The weekly check-in from Nanos Research (expect another 200 or so before the next election) shows no change of significance over the last month.
Justin Trudeau remains in front by a very wide margin, with 52.6% of Canadians choosing him as the best person to be prime minister. Rona Ambrose edged ahead of Tom Mulcair with 12.1% to 11.6%, while Elizabeth May had 4.8%.
While this is the first week-to-week improvement in Ambrose's numbers since she took over the interim leadership of the Conservatives, she is still down from the last independent sample. But none of the leaders have experienced any shift since the previous independent Nanos sample larger than 1.6 points, well within the margin of error.
Being prime minister is wearing well on Trudeau, at least so far. Shortly before the election campaign began the country was split on whether Trudeau had the qualities of a good leader. Now, Trudeau is at 71%, and has held steady at around that level since winning the election.
Mulcair stands at 56% on this score, while Ambrose is at 27%. That is primarily because she is still largely unknown (38%), but the number who say she does not have the qualities of a good leader stands at 35%.

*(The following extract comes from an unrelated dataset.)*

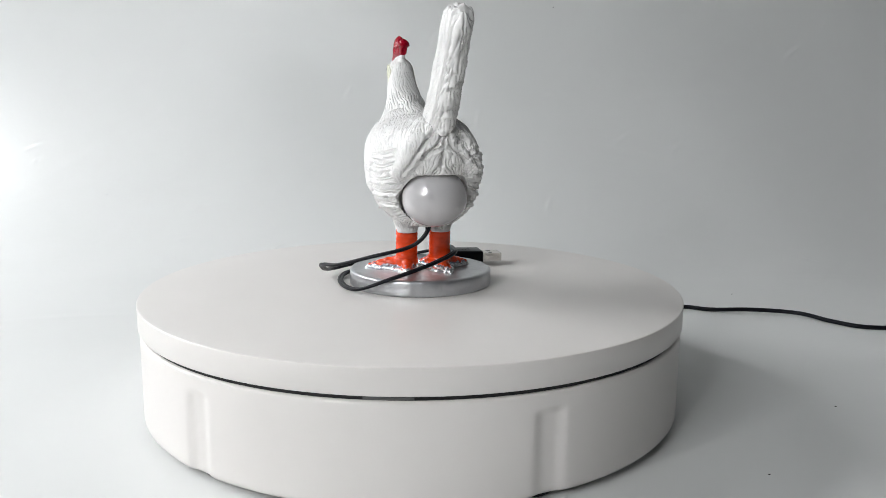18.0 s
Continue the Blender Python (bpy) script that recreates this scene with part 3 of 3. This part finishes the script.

One wonders, though, how much the approval ratings of new, low-profile leaders is reflective of the approval rating of the party they lead. Fully 48% of Quebecers think Rhéal Fortin, who is the interim leader of the Bloc Québécois, does not have the qualities of a good leader. That isn't markedly different from the numbers that Daniel Paillé, André Bellavance, Mario Beaulieu, and Gilles Duceppe managed in their brief tenures since 2012. But how many of those 48% of Quebecers have even seen or heard a single thing about Fortin?